TF(t) = (Number of times term t appears in a document) / (Total number of terms in the document)
IDF(t) = log_e(Total number of documents / Number of documents with term t in it).
Value = TF * IDF

TF-IDF is computed for each term in each document. Typically, you will be interested either in one term in particular (like a search engine), or you would be interested in the terms with the highest TF-IDF in a specific document (such as generating tags for blog posts).

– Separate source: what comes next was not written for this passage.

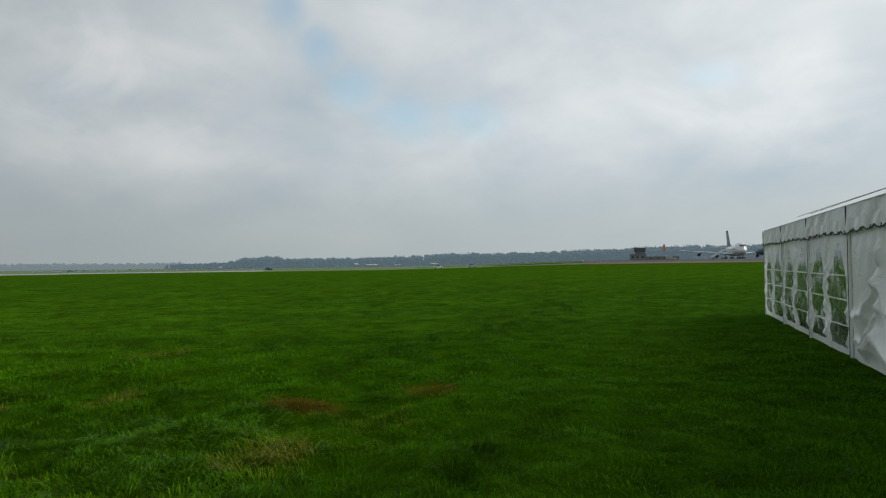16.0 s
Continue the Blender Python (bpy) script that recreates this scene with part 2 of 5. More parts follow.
    if blades:
        shine = N.add("ShaderNodeAttribute", attribute_name="shine").outputs["Fac"]
        N.link(N.math("ADD", N.math("MULTIPLY", shine, 0.45), 0.02), p.inputs["Specular IOR Level"])
        t = N.add("ShaderNodeBsdfTranslucent")
        N.link(hsv.outputs[0], t.inputs[0])
        mixer = N.add("ShaderNodeMixShader")
        mixer.inputs[0].default_value = 0.35
        N.link(p.outputs[0], mixer.inputs[1])
        N.link(t.outputs[0], mixer.inputs[2])
        N.link(mixer.outputs[0], out.inputs[0])
    else:
        p.inputs["Roughness"].default_value = 0.95
        b = N.add("ShaderNodeBump")
        b.inputs["Strength"].default_value, b.inputs["Distance"].default_value = 0.6, 0.12
        N.link(N.math("ADD", mid, each), b.inputs["Height"])
        N.link(b.outputs[0], p.inputs["Normal"])
        N.link(p.outputs[0], out.inputs[0])
    return m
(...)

Example: Tagging Blog Posts

Step 1: Generate Scores for Each Document

Let's say you have a 100 word blog post with the word "JavaScript" in it 5 times. The calculation for the Term Frequency would be:

     TF = 5/100 = 0.05

Next, assume your entire collection of blog posts has 10,000 documents and the word "JavaScript" appears at least once in 100 of these. The Inverse Document Frequency calculation would look like this:

     IDF = log(10,000/100) = 2

To calculate the TF-IDF, we multiply the previous two values. This gives us the final score:

     TF-IDF = 0.05 * 2 = 0.1

Step 2: Decide a Threshold to Tag

After running this algorithm against all 100 of the blog posts with the word "JavaScript", you end up with a score for each.

This is where you will have a chance to exercise the creative aspect of being a data scientist. Let's assume that you have a wide range of scores, ranging from 0.05 to 0.5.

Continuing a simple example from this collection, 0.05 would be a 100 word document with 1 instance of "JavaScript" and 0.5 would be a 100 word document with "JavaScript" appearing 25 times. To determine if the document will be tagged with "JavaScript", you need to decide on a threshold score.

The score you choose will vary depending on your data set. A document with only one instance of "JavaScript" (score 0.05) is unlikely to be focused on JavaScript, but obvioulsy the high score of 0.5 is probably on topic.

TF-IDF Code Example Using Node.js

See Appendix A to learn how to configure your machine for development with the Algorithmia API in Node.js.

The Keywords For Document Set algorithm implements TF-IDF for a function to retrieve keywords in a document set. This function expects a set of documents, each as a separate string, and an integer to define how many keywords to return.

The following example passes three documents and returns the top two keywords from each document, including the TF-IDF score:

var algorithmia = require("algorithmia");
var client = algorithmia(process.env.ALGORITHMIA_API_KEY);

var input = [["badger badger buffalo mushroom mushroom mushroom mushroom mushroom mushroom mushroom","antelope buffalo mushroom","bannana"],2];

client.algo("nlp/KeywordsForDocumentSet/0.1.7").pipe(input).then(function(output) {
  if (output.error) {
      console.log(output.error);
  } else {
      console.log(output.result);
  }
});

This returns:

[ { mushroom: 0.5187490272120597, badger: 0.8078365072138199 },
{ antelope: 0.47712125471966244, buffalo: 0.17609125905568124 },
{ bannana: 0.47712125471966244 } ]

As you can see, the algorithm calculated the frequency of each word. If you do the math, you'll find that these TF-IDF scores are not just a simple average, but are weighted as explained in this chapter. Note that because the last document only contained one value, the return value for the final document only contains one value.